**Provided material**
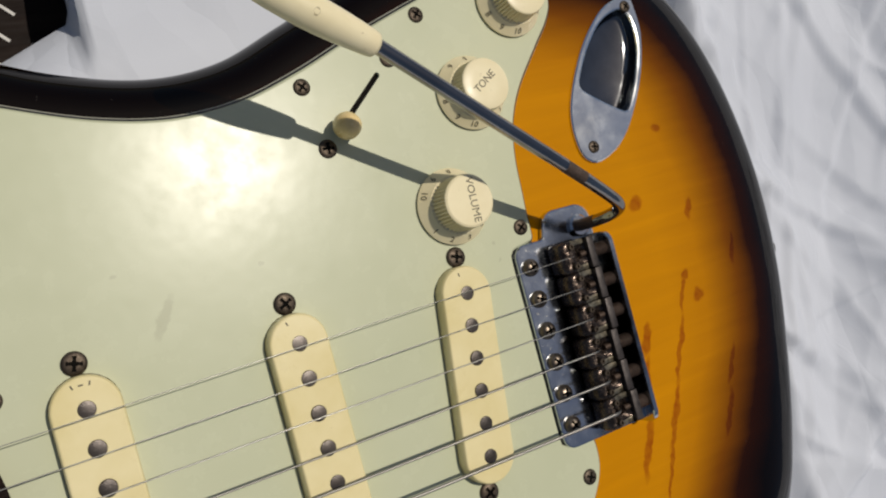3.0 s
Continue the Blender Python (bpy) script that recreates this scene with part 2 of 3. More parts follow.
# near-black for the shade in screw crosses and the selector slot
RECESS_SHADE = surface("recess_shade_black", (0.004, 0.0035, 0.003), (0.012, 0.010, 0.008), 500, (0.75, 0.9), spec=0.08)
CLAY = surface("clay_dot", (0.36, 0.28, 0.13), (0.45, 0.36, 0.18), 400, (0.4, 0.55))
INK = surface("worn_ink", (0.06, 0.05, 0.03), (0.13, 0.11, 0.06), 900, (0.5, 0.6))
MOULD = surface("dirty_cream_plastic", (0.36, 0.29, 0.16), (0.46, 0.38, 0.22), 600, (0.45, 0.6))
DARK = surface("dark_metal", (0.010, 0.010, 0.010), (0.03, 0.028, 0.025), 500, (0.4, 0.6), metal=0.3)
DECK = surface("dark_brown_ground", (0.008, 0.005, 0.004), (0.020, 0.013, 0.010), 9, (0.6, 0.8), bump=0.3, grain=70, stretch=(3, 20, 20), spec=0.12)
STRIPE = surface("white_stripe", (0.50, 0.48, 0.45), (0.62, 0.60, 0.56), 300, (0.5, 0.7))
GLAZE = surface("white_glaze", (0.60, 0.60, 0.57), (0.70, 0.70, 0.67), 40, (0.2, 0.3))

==

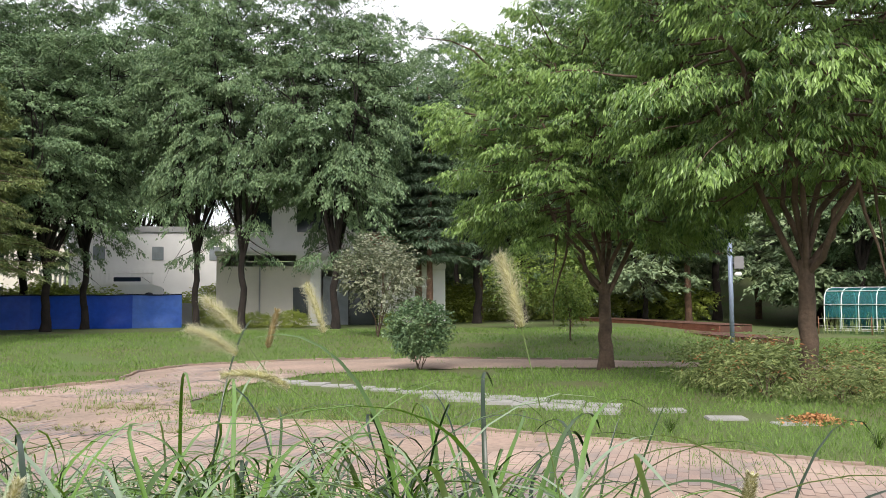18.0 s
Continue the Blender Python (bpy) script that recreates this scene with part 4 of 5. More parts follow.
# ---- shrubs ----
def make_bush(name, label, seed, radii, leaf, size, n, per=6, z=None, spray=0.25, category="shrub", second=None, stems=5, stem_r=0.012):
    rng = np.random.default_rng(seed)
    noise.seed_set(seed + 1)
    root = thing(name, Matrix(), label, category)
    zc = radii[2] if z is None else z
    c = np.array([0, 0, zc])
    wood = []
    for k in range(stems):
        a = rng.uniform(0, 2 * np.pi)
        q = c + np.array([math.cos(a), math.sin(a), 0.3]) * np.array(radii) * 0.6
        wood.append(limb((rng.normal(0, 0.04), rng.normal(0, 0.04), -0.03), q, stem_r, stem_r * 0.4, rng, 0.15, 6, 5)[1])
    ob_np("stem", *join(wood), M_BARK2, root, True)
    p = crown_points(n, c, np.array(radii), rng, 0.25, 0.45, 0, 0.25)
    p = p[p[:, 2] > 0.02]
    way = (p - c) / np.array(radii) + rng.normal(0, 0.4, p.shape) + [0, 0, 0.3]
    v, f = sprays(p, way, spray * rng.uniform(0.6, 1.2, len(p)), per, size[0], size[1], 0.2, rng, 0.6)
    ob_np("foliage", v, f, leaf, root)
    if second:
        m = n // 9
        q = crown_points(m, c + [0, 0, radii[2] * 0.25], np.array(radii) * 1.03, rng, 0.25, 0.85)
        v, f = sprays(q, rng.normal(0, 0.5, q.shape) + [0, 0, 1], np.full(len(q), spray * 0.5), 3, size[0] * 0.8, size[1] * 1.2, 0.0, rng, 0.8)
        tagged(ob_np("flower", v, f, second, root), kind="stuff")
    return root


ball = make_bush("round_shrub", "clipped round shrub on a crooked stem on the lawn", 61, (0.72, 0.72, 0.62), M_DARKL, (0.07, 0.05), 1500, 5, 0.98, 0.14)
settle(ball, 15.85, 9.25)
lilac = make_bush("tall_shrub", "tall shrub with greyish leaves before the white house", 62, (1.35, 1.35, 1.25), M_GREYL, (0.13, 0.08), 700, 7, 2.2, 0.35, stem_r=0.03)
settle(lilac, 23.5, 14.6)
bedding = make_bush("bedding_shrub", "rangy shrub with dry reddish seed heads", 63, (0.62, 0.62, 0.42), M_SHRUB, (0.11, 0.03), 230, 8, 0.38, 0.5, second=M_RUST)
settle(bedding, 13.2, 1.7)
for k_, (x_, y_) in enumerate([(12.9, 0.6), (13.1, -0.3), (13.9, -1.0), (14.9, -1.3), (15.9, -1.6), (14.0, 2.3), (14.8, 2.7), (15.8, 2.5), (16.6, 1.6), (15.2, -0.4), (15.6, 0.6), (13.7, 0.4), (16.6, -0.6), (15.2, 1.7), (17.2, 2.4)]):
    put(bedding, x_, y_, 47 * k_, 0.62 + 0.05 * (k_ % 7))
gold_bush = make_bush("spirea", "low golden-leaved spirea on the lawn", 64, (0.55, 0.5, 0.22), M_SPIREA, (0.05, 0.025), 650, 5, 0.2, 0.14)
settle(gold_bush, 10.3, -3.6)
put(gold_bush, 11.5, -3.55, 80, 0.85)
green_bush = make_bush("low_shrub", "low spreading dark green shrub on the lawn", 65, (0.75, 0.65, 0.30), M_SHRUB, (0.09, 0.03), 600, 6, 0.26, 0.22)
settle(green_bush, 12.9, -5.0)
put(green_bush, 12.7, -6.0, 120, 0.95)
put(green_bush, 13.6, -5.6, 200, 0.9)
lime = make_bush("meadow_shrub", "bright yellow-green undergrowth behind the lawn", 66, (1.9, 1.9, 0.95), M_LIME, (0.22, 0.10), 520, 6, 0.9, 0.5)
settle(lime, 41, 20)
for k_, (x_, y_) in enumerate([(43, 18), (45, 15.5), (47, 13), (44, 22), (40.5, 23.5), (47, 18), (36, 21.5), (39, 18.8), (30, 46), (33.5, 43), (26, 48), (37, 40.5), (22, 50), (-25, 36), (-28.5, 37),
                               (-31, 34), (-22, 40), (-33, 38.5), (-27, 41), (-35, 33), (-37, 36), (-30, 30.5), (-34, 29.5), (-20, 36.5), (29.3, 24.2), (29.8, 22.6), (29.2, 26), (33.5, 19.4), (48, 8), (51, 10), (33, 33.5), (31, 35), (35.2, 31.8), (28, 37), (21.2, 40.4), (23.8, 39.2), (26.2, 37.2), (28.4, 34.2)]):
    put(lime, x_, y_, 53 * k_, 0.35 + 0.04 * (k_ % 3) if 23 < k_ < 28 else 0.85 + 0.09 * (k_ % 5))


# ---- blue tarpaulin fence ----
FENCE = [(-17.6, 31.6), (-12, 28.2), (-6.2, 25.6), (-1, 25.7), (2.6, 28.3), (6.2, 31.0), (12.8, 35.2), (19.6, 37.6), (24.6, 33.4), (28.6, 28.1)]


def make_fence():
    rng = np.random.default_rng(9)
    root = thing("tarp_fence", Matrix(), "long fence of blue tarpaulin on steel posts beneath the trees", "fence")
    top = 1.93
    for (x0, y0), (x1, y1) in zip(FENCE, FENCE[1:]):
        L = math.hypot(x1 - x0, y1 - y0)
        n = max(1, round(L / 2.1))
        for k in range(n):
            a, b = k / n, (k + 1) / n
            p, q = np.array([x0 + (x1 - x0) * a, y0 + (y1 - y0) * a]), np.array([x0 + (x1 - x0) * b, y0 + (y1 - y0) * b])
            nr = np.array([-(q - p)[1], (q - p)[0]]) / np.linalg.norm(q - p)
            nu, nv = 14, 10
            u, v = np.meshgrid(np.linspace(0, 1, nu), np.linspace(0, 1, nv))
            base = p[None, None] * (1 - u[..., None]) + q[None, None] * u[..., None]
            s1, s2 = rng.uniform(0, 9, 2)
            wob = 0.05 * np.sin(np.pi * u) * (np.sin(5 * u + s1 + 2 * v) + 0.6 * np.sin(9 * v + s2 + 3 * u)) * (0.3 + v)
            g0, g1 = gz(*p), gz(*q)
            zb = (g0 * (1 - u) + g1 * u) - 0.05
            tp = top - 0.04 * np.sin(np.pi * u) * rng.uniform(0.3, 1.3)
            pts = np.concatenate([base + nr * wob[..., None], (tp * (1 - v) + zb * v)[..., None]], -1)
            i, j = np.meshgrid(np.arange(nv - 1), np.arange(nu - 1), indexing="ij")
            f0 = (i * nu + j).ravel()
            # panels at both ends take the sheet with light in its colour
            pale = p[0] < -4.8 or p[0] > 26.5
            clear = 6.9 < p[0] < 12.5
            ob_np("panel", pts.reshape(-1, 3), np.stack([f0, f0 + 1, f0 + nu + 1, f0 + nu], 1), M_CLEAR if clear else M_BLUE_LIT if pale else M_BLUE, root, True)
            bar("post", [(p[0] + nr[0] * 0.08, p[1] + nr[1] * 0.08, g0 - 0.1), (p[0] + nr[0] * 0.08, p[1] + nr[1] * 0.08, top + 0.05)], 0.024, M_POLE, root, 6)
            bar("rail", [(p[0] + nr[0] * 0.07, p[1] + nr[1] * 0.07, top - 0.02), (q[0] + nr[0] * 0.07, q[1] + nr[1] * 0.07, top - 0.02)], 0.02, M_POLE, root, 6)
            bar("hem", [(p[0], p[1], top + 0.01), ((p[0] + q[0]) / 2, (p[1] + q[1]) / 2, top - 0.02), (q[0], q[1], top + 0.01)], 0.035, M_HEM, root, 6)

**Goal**
Quote the data above from the line containing "3. More parts follow." to the line containing "40, (0.2, 0.3))", inclusive, and stop.

**Exercise output**
Continue the Blender Python (bpy) script that recreates this scene with part 2 of 3. More parts follow.
# near-black for the shade in screw crosses and the selector slot
RECESS_SHADE = surface("recess_shade_black", (0.004, 0.0035, 0.003), (0.012, 0.010, 0.008), 500, (0.75, 0.9), spec=0.08)
CLAY = surface("clay_dot", (0.36, 0.28, 0.13), (0.45, 0.36, 0.18), 400, (0.4, 0.55))
INK = surface("worn_ink", (0.06, 0.05, 0.03), (0.13, 0.11, 0.06), 900, (0.5, 0.6))
MOULD = surface("dirty_cream_plastic", (0.36, 0.29, 0.16), (0.46, 0.38, 0.22), 600, (0.45, 0.6))
DARK = surface("dark_metal", (0.010, 0.010, 0.010), (0.03, 0.028, 0.025), 500, (0.4, 0.6), metal=0.3)
DECK = surface("dark_brown_ground", (0.008, 0.005, 0.004), (0.020, 0.013, 0.010), 9, (0.6, 0.8), bump=0.3, grain=70, stretch=(3, 20, 20), spec=0.12)
STRIPE = surface("white_stripe", (0.50, 0.48, 0.45), (0.62, 0.60, 0.56), 300, (0.5, 0.7))
GLAZE = surface("white_glaze", (0.60, 0.60, 0.57), (0.70, 0.70, 0.67), 40, (0.2, 0.3))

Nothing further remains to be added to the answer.